* [TASK STATEMENT]:
Skipping all pictures, set down the lines of the listing from the first through the one with "return Matrix.LocRotScale((x, y, z), Euler([radians(a)".

::: DATASET EXCERPT :::

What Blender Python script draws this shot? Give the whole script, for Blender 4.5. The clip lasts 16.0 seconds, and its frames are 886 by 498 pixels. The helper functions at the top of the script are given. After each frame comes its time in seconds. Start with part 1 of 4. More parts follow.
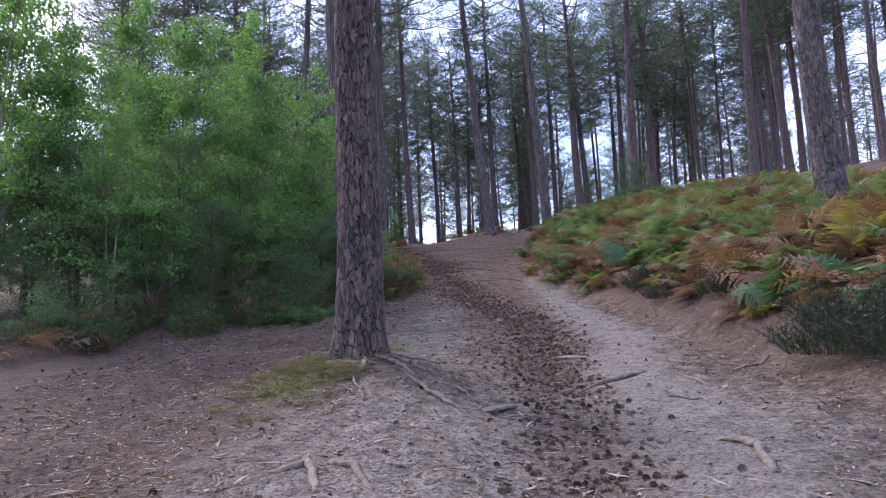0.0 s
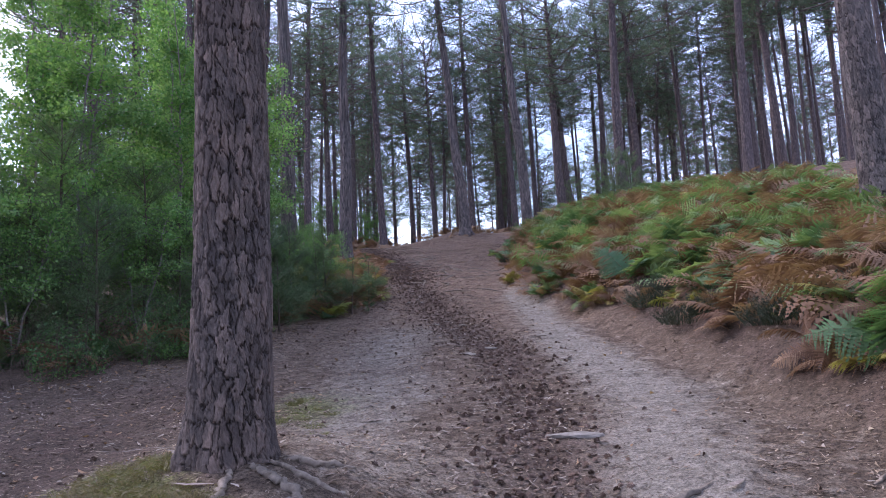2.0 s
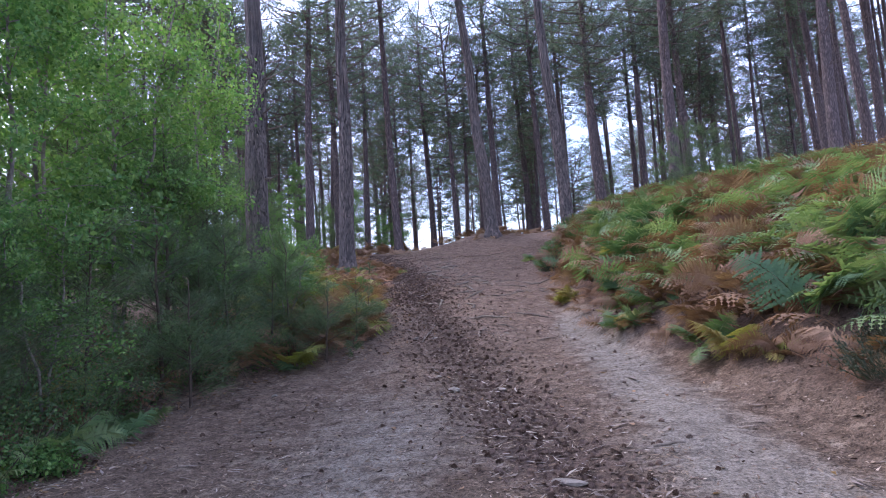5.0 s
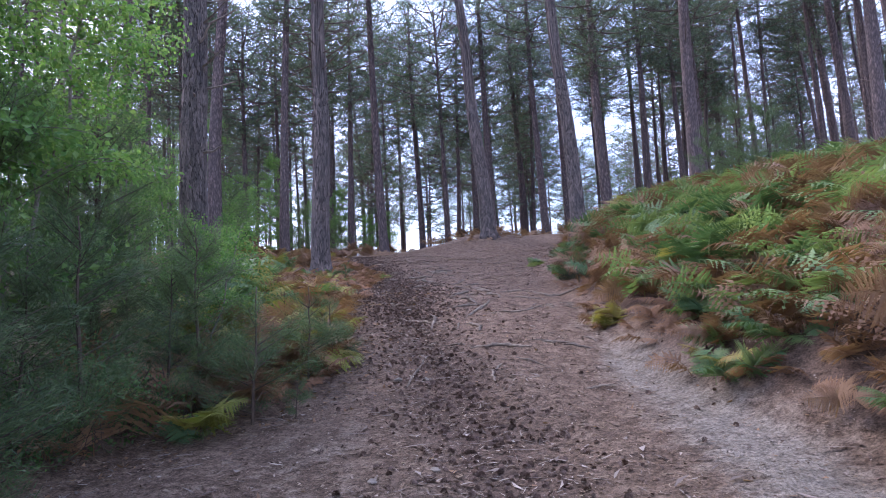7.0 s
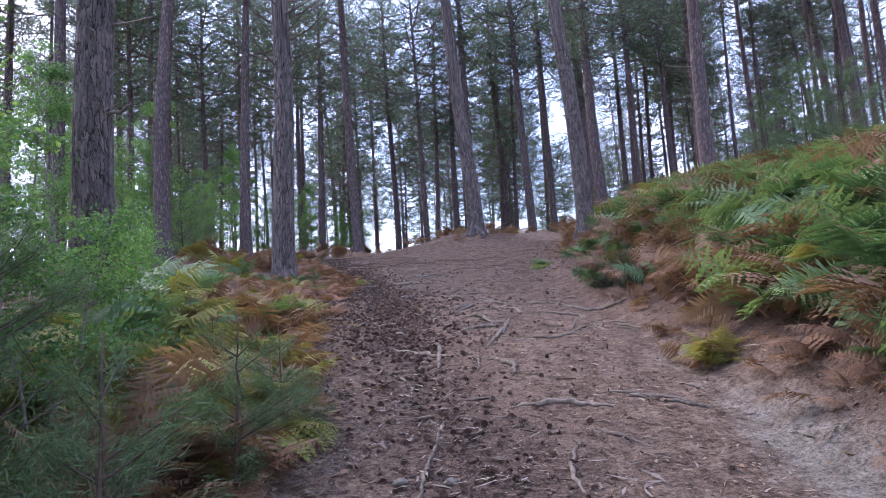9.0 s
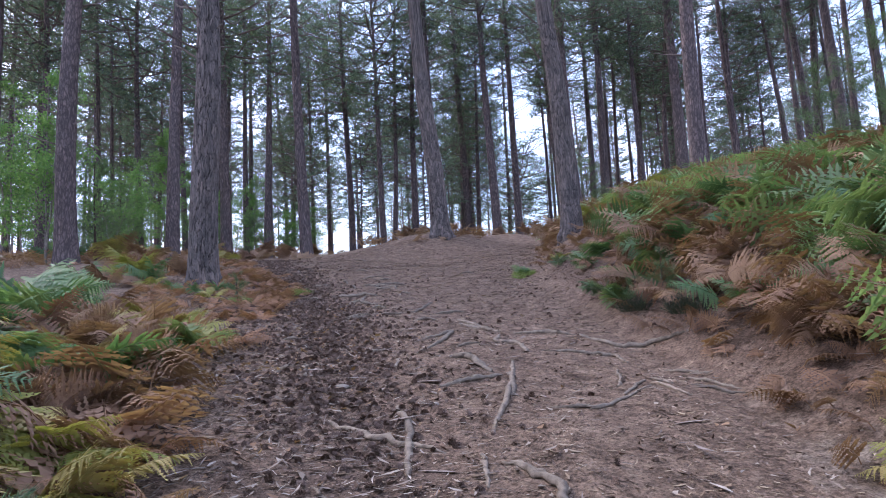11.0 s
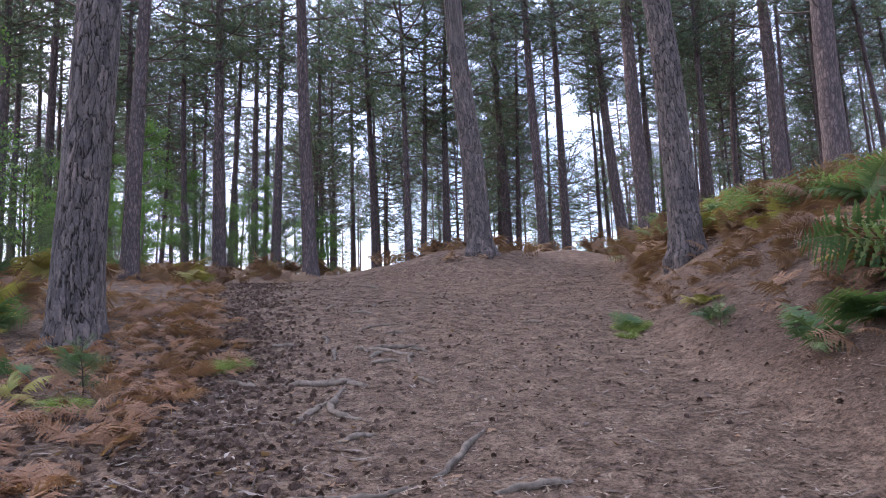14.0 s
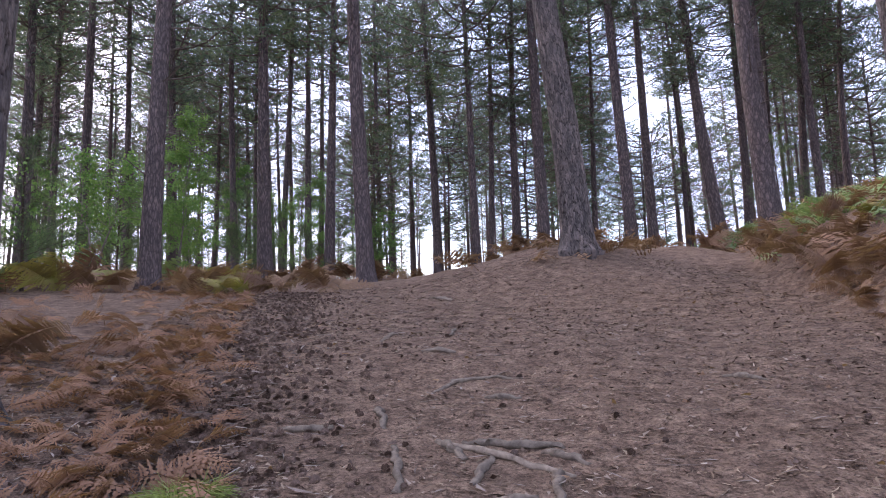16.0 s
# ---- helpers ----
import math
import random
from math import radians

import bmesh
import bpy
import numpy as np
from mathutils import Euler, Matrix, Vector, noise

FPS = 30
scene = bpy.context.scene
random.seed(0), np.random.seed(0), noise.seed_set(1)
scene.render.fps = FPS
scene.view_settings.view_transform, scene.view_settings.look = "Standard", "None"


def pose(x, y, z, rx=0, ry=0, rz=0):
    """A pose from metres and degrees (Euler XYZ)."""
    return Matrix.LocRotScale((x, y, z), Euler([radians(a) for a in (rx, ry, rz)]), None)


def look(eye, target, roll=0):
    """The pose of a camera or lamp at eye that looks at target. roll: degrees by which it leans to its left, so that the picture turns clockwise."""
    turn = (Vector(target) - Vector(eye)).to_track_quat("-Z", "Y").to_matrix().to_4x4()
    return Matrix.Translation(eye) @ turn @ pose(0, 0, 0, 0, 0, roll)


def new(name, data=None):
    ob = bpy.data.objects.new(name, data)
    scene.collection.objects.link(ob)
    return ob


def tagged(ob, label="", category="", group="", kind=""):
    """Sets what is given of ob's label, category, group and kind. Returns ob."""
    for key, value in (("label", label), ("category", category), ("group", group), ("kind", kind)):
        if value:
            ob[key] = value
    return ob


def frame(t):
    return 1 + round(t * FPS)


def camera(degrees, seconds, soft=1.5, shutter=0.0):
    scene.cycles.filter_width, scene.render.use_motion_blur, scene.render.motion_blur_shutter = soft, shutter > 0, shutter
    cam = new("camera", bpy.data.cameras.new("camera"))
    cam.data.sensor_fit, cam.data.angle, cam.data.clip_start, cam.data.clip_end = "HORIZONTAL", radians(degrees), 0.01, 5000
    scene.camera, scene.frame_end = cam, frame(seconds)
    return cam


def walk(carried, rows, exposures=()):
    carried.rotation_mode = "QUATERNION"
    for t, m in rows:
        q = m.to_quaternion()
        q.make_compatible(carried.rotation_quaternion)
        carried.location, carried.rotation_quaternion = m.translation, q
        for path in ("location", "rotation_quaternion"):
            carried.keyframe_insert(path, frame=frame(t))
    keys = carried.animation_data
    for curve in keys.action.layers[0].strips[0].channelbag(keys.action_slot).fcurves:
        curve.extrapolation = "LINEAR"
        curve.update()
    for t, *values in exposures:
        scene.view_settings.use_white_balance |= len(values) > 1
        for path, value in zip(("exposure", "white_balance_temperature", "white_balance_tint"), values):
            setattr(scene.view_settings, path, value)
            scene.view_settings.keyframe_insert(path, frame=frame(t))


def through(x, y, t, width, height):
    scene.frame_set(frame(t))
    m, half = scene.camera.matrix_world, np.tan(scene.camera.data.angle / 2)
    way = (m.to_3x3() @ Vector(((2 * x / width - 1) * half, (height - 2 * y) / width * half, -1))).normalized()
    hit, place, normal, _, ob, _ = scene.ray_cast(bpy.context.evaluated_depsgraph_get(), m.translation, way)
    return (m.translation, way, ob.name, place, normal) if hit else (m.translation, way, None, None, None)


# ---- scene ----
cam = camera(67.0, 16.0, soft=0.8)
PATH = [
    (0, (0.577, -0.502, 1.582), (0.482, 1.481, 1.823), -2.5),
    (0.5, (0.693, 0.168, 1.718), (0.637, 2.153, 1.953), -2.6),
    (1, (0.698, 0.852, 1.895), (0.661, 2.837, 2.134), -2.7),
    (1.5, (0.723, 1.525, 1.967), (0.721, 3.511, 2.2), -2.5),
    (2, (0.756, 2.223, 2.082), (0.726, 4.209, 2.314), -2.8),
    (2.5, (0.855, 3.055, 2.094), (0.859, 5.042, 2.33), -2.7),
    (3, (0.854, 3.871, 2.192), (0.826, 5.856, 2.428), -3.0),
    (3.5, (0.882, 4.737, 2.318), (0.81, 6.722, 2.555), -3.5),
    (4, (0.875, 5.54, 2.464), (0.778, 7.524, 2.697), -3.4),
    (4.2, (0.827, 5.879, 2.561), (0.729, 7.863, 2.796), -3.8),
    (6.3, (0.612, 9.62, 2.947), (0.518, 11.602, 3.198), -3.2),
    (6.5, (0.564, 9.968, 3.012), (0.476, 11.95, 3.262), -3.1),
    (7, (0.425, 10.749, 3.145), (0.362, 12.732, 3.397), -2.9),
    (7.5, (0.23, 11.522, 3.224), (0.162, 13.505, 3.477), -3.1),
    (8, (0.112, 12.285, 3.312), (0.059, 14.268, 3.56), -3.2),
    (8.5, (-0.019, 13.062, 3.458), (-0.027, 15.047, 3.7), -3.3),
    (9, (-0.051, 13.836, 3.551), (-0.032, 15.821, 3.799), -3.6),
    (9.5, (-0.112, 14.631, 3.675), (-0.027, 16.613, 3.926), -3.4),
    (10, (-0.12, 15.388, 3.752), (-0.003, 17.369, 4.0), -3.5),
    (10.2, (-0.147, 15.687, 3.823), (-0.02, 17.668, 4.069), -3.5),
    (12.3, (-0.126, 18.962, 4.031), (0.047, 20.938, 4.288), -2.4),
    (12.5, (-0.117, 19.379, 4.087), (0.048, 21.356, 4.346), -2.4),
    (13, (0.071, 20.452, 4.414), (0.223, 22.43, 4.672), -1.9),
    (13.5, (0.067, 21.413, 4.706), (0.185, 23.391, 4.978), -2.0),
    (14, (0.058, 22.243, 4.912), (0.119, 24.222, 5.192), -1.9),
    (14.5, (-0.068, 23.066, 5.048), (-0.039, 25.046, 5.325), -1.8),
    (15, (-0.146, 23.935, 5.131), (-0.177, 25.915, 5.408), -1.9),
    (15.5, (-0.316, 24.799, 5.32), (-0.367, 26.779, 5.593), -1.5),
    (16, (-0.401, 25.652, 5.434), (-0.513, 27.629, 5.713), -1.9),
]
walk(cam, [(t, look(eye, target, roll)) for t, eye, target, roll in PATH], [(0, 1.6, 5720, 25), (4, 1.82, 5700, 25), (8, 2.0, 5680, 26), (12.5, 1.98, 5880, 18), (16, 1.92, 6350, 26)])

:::

* [CORRECT OUTPUT]:
What Blender Python script draws this shot? Give the whole script, for Blender 4.5. The clip lasts 16.0 seconds, and its frames are 886 by 498 pixels. The helper functions at the top of the script are given. After each frame comes its time in seconds. Start with part 1 of 4. More parts follow.
0.0 s
2.0 s
5.0 s
7.0 s
9.0 s
11.0 s
14.0 s
16.0 s
# ---- helpers ----
import math
import random
from math import radians

import bmesh
import bpy
import numpy as np
from mathutils import Euler, Matrix, Vector, noise

FPS = 30
scene = bpy.context.scene
random.seed(0), np.random.seed(0), noise.seed_set(1)
scene.render.fps = FPS
scene.view_settings.view_transform, scene.view_settings.look = "Standard", "None"


def pose(x, y, z, rx=0, ry=0, rz=0):
    """A pose from metres and degrees (Euler XYZ)."""
    return Matrix.LocRotScale((x, y, z), Euler([radians(a) for a in (rx, ry, rz)]), None)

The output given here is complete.